The year is 1199, the place the Welsh Marches. Young Arthur de Caldicot is given a shining stone in which his legendary namesake is revealed. In 100 short chapters that brilliantly evoke life in a medieval manor, stories of the boy King Arthur begin to echo and anticipate the secrets and mysteries that emerge in his own life. '...as bright and as vivid as the pictures in a Book of Hours. Deep scholarship, high imagination, and great gifts of storytelling have gone into this; I was spellbound.' Philip Pullman, The Guardian 'instantly evokes T H White's The Once and Future King in blending the pastoral idyll of a medieval manor with the myths of King Arthur. There the similarity ends - this is truly a crossover book, settling in the interesting space between children's and adult fiction.' The Times
Winner of Guardian Children's Fiction Prize 2001.

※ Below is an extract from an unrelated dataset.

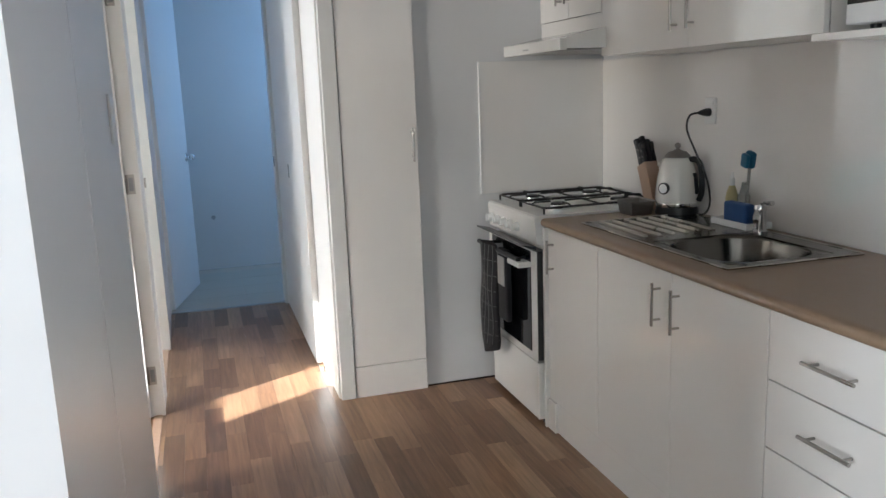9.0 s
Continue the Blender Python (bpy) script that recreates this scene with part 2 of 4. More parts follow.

Kevin Crossley-Holland won the Carnegie Medal in 1985 for Storm. His many notable books for adults and children include poetry, classic retellings and anthologies. He has written and presented many BBC radio programmes and is a frequent speaker at schools and libraries. For some years he held a university post in Minnesota. He is a Fellow of the Royal Society of Literature. The Seeing Stone won the prestigious Guardian Children's Fiction Prize for 2001 and At The Crossing-Places on a Silver award at the 2001 SWPA Spoken Word Awards.